● **What to do**: Search the records that follow and extract every line containing the string "with".

====== Information provided

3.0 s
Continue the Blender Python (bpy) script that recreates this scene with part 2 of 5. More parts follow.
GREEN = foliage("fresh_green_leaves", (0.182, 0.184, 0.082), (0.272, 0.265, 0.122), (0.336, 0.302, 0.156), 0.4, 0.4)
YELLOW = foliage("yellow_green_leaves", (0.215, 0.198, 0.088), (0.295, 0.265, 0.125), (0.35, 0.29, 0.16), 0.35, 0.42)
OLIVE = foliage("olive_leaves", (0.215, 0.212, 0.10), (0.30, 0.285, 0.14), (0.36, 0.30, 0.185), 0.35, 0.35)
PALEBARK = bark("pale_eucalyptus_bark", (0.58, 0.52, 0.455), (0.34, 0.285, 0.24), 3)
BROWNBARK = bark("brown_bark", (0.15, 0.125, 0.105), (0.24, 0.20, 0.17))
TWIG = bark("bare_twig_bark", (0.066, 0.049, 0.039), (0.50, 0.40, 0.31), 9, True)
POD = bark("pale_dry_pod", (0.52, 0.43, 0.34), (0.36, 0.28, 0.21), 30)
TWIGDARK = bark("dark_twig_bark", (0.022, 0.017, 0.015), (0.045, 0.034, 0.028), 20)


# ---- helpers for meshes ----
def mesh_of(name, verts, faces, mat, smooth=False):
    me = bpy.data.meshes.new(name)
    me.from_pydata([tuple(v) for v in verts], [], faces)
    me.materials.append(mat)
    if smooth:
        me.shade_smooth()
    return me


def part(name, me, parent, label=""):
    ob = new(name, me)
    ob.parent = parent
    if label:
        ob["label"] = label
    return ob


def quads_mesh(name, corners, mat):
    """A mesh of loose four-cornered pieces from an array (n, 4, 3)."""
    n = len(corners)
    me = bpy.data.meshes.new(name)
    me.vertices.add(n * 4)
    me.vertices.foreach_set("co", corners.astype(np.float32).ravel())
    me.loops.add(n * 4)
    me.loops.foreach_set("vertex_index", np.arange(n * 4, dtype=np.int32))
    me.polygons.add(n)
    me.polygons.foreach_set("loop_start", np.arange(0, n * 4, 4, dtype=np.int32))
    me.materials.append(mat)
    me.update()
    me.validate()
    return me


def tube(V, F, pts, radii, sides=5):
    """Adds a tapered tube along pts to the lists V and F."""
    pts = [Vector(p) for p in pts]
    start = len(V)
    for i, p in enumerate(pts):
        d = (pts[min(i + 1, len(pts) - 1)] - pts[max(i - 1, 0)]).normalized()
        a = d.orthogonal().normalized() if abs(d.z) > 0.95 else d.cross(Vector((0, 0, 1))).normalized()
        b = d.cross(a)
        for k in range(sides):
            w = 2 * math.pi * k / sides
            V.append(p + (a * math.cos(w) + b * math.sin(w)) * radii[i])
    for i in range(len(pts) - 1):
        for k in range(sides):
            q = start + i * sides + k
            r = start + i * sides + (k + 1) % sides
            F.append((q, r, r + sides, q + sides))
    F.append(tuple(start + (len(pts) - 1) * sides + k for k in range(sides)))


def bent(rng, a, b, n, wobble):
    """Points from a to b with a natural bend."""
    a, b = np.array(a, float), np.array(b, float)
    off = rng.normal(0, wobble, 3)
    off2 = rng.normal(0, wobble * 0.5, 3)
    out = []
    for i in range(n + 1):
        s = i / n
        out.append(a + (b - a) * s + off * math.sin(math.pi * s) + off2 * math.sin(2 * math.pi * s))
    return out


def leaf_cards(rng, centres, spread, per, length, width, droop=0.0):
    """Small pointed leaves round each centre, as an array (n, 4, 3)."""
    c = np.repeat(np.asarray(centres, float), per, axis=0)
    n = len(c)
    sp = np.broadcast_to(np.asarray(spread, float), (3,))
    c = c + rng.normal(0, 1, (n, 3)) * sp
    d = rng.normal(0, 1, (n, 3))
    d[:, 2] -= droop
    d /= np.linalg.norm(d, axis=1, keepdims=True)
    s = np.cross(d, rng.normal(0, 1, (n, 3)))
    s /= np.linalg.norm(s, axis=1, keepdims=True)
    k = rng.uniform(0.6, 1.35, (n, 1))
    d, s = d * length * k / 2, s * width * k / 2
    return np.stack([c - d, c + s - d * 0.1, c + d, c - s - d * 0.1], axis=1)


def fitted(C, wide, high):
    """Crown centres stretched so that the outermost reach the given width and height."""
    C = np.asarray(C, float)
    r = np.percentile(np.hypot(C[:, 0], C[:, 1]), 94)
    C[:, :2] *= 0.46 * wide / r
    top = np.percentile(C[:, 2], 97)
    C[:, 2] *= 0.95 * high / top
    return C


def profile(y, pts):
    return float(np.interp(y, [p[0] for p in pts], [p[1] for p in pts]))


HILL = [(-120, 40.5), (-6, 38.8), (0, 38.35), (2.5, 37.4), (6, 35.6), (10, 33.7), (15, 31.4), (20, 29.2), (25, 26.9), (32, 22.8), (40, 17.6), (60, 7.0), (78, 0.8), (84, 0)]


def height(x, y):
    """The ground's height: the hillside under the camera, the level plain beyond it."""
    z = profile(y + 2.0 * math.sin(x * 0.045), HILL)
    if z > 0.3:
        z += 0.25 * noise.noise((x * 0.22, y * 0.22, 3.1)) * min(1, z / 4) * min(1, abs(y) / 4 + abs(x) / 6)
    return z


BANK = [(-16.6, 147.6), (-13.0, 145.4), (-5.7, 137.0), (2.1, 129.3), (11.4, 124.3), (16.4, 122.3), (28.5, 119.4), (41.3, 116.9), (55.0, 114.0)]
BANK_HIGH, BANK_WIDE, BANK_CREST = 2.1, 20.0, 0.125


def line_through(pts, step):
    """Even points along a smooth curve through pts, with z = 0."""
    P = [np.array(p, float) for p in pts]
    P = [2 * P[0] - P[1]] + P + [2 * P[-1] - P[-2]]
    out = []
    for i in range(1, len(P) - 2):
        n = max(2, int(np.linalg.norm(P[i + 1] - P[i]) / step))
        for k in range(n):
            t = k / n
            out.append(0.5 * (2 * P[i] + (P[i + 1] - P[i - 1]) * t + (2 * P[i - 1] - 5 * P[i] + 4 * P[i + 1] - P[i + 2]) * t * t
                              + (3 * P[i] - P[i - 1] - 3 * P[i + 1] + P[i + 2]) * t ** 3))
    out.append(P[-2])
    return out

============
====== Information provided

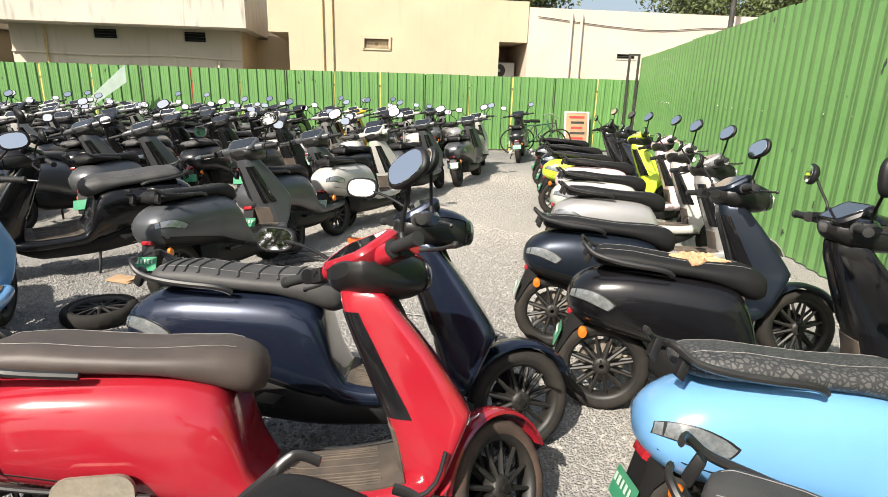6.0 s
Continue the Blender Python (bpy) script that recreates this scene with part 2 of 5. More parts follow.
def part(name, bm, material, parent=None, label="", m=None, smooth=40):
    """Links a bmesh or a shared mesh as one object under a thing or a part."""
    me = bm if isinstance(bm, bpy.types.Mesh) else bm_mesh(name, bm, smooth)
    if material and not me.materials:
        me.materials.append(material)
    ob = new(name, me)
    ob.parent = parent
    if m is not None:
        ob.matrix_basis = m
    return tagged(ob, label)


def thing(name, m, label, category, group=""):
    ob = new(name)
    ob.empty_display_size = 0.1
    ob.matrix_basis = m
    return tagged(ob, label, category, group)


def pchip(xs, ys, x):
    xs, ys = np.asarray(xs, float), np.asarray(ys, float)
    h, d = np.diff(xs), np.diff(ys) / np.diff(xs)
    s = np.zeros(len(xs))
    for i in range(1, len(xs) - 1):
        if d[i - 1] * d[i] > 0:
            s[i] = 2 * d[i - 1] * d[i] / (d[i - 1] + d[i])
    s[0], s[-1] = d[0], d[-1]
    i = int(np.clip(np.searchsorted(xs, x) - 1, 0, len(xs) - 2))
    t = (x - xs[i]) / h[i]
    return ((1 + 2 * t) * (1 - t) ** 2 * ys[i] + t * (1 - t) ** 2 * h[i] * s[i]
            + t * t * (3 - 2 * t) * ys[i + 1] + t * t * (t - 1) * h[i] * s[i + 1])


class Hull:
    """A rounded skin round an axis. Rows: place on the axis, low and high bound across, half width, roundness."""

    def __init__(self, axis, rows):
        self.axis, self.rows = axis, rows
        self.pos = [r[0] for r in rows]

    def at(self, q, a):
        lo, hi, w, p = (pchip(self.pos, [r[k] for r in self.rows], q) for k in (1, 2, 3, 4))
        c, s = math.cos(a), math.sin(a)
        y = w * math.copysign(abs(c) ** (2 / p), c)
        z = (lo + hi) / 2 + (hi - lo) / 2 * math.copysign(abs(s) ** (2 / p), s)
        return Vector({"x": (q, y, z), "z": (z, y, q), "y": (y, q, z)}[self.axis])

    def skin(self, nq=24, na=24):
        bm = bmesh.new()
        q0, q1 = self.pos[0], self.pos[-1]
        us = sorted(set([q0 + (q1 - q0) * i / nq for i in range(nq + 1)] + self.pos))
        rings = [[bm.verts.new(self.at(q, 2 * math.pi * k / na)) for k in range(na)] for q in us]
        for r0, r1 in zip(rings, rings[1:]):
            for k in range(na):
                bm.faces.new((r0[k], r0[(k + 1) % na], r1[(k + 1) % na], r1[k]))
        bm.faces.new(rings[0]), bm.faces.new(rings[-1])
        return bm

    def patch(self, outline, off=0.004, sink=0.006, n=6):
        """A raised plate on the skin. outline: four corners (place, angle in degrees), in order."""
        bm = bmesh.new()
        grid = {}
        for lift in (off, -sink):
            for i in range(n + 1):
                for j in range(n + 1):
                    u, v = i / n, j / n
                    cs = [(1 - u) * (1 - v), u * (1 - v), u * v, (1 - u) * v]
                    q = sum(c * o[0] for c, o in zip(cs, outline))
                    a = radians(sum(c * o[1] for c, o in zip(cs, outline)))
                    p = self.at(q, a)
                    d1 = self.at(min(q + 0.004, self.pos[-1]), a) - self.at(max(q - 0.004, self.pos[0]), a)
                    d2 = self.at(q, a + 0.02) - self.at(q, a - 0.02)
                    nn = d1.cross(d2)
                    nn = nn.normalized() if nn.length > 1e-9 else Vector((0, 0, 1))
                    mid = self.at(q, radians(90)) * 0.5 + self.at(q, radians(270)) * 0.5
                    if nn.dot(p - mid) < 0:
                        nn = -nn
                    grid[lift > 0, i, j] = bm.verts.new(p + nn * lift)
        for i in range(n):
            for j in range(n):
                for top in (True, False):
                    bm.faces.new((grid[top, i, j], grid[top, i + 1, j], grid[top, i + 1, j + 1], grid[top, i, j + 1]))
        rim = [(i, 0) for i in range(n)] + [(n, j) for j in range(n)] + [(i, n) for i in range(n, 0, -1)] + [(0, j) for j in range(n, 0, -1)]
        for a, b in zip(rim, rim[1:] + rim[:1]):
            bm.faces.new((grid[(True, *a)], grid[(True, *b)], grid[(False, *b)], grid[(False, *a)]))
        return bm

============

● **Expected output**:
Continue the Blender Python (bpy) script that recreates this scene with part 2 of 5. More parts follow.
    """Points from a to b with a natural bend."""
    """Even points along a smooth curve through pts, with z = 0."""
Continue the Blender Python (bpy) script that recreates this scene with part 2 of 5. More parts follow.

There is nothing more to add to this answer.